A ideologia sobre as políticas públicas tende a oscilar
entre dois polos: o Estado e o mercado. A partir dos anos 30 do século passado,
o pêndulo estava claramente do lado do Estado, com uma clara preferência por
políticas intervencionistas.
Nos anos 70 deu-se uma clara alteração deste estado de
coisas, primeiro com os fracassos económicos do intervencionismo, com o
surgimento da estagflação: inflação e desemprego elevados; depois com a
valorização dos teóricos liberais, como Hayek e Friedman, prémios Nobel da
economia em 1974 e 1976, respectivamente; e, finalmente, com a ascensão ao
poder de políticos liberais, como Thatcher e Reagan, em 1979 e 1981,
respectivamente.
Thatcher lançou um programa de liberalização da economia,
com privatizações maciças, que acabaram por contagiar a generalidade dos
países, para além do contributo para a liberalização política, nomeadamente
para a queda dos regimes comunistas.
Julgo que se deve elogiar a inovação empresarial versus uma
demasiado frequente inércia burocrática do Estado. Por outro lado, se as
empresas se desviam do bem comum, que nem é o seu propósito central, é também vulgar
isso acontecer no Estado, onde o bem estar geral deveria ser acautelado.
Mas a vitória política – relativa – liberal, dos mercados
sobre o Estado, encerra em si uma dura ironia.
É que há várias estruturas de mercado possíveis, desde o
extremo da concorrência perfeita, passando pelos oligopólios (mercados com
poucas empresas, com poder de influenciar os preços), até ao outro extremo, o
monopólio, onde o poder de mercado é máximo.
Do ponto de vista teórico, os mercados de concorrência
perfeita apresentam vantagens admiráveis, por produzirem os resultados mais
eficientes e por serem os mais equitativos. Já os mercados em oligopólio e
monopólio são muito menos interessantes, por produzirem ineficiências e graves
problemas de equidade.
Ou seja, a defesa do “mercado” só faz verdadeiramente
sentido quando falamos de mercados de concorrência perfeita ou perto disso, já
que nos outros casos é necessária uma forte intervenção do Estado (que só em
teoria é que funciona bem), para minorar as sérias deficiências que as outras
estruturas de mercado encerram.
Há aqui dois problemas. Por um lado, a sofisticação das
economias e dos produtos afasta-nos cada vez mais do paradigma da concorrência
perfeita.

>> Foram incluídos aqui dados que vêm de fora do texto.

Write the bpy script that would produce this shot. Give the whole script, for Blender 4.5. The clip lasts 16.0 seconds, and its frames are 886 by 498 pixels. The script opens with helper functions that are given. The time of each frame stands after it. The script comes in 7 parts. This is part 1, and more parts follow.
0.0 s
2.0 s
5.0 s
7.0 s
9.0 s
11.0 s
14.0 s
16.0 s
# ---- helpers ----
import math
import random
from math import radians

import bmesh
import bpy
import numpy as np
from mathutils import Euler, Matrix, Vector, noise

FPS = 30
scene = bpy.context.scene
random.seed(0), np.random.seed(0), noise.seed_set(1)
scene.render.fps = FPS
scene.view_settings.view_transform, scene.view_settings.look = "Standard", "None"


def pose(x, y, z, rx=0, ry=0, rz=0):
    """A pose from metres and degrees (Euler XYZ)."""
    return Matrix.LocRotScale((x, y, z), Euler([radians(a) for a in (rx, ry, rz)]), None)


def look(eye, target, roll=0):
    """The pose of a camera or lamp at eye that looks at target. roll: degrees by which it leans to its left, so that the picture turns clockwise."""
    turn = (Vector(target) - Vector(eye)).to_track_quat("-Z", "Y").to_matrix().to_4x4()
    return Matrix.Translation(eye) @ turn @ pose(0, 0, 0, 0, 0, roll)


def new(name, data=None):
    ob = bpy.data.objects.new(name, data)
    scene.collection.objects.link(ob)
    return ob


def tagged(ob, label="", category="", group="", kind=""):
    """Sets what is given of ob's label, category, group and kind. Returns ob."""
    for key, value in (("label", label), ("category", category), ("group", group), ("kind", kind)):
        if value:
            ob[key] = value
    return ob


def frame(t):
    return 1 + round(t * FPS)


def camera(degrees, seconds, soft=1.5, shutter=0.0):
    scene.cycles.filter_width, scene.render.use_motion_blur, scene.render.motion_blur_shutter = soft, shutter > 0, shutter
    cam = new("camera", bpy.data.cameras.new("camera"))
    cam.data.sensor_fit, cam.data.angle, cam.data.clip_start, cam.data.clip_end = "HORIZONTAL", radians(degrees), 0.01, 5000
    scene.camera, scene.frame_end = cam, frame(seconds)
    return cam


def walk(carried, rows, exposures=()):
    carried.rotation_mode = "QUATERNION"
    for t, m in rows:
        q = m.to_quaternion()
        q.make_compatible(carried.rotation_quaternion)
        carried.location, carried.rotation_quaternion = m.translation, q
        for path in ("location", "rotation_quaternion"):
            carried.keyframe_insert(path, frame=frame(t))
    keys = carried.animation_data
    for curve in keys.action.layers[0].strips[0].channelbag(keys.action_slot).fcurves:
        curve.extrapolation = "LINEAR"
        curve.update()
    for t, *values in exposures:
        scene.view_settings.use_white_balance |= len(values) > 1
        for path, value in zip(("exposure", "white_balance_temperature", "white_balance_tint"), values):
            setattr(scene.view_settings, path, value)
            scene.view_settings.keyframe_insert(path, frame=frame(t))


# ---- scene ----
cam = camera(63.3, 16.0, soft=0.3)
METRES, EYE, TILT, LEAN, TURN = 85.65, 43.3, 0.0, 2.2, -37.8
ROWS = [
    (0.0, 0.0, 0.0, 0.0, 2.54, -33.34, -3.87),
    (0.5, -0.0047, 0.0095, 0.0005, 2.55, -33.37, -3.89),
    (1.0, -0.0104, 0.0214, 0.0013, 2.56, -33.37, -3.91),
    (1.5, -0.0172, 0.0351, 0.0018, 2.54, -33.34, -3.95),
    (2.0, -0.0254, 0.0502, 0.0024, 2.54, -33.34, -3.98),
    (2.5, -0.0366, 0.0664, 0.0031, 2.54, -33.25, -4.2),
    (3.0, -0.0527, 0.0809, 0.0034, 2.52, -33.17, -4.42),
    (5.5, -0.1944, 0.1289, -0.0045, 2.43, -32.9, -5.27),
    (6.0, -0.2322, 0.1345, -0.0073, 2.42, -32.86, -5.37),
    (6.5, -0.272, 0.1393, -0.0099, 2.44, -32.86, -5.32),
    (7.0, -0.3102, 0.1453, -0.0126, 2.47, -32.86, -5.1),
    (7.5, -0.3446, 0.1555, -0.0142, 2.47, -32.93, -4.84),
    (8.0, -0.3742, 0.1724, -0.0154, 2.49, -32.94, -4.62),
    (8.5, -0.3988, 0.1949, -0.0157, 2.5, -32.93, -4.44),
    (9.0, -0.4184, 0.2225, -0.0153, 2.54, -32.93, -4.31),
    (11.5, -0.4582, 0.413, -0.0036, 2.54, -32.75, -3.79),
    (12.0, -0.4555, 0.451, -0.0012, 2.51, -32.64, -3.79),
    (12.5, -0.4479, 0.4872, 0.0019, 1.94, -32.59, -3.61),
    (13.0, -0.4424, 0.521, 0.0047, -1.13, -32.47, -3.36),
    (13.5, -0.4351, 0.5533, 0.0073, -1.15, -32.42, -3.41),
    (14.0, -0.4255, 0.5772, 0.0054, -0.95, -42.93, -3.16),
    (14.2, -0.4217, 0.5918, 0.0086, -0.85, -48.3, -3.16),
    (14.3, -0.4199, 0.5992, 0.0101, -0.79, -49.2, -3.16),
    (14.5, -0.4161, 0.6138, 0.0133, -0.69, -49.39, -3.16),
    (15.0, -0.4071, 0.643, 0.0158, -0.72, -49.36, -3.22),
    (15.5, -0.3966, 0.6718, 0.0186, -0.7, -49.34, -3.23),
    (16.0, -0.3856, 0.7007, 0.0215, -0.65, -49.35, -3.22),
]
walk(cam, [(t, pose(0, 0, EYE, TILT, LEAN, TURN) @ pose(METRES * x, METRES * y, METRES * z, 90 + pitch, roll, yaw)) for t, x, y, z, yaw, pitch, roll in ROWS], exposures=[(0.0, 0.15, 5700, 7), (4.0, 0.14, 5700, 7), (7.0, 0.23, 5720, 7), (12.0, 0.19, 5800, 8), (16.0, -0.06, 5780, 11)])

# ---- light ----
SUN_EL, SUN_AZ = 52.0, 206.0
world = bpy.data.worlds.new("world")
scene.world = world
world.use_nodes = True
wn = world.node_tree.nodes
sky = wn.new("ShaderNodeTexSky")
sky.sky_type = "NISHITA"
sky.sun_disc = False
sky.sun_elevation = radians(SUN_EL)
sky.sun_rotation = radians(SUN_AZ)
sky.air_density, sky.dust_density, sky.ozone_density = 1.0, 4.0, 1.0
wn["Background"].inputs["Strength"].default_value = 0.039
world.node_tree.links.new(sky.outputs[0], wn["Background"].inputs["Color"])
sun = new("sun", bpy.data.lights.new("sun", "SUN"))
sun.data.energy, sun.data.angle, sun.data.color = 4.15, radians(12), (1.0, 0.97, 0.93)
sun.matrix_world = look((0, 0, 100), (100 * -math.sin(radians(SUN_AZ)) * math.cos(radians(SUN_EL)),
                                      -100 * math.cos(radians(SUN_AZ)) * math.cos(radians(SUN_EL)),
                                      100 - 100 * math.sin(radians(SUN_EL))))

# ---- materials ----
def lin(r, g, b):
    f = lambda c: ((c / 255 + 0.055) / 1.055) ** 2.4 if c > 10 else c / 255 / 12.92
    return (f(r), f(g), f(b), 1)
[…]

Por outro, deixadas a si próprias, as empresas farão tudo para se
desviarem da concorrência perfeita, onde os lucros são mínimos.

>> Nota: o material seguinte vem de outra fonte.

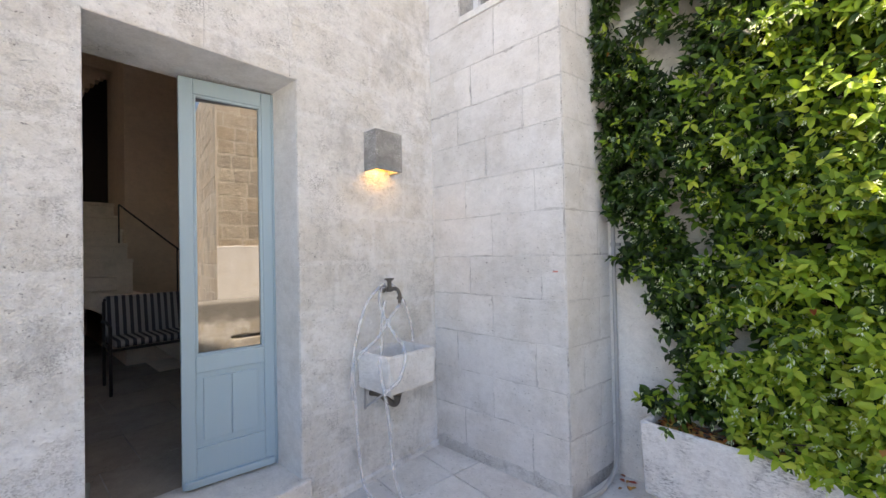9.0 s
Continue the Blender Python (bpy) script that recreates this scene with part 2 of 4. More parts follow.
def hose_mat():
    m, n, l, b = mat("milky_hose", (0.72, 0.72, 0.74), 0.3)
    clear, blend = n.new("ShaderNodeBsdfTransparent"), n.new("ShaderNodeMixShader")
    blend.inputs[0].default_value = 0.30
    l.new(clear.outputs[0], blend.inputs[1])
    l.new(b.outputs[0], blend.inputs[2])
    l.new(blend.outputs[0], n["Material Output"].inputs["Surface"])
    return m


HOSE = hose_mat()


def leaf_mat(name, stops, shine=0.32, through_amount=0.35):
    m, n, l, b = mat(name, rough=shine)
    geo = n.new("ShaderNodeNewGeometry")
    c = ramp(n, l, geo.outputs["Random Per Island"], stops)
    l.new(c, b.inputs["Base Color"])
    b.inputs["Specular IOR Level"].default_value = 0.35
    lit, blend = n.new("ShaderNodeBsdfTranslucent"), n.new("ShaderNodeMixShader")
    l.new(mix(n, l, 1.0, c, (1.0, 1.0, 0.45), "MULTIPLY"), lit.inputs["Color"])
    blend.inputs[0].default_value = through_amount
    l.new(b.outputs[0], blend.inputs[1])
    l.new(lit.outputs[0], blend.inputs[2])
    l.new(blend.outputs[0], n["Material Output"].inputs["Surface"])
    return m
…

Assim, deixados a si próprios, os mercados tenderão,
naturalmente, a produzir os piores resultados, o mais afastados possível do
caso em que os mercados produzem as consequências socialmente mais
interessantes (em concorrência perfeita).
Gerou-se então um grave equívoco, que designei de “dura
ironia”, em que, quanto mais se defende a liberdade dos mercados (a menor
intervenção pública possível), mais nos afastamos das vantagens dos mercados.
O cúmulo desta “dura ironia” ocorreu com a liberalização
financeira da primeira década do século XXI. Ao permitir a criação de um
sistema financeiro e bancário “sombra”, sujeito a uma regulamentação mínima,
permitiram-se os maiores desmandos, que deram origem à crise financeira
iniciada em 2007, que colocou o mundo na mais grave crise económica desde a
Grande Depressão, iniciada em 1929.
O sucesso político do liberalismo não só trouxe esta grande
crise, como trouxe mudanças profundas em termos sociais, com uma profunda
alteração dos valores sociais. Uma das mais graves foi a transformação da
ganância numa virtude, uma das novidades mais lamentáveis.
O mundo não pára e, havendo muitos aspectos interessantes a reter do
liberalismo, há também muitas correcções a fazer.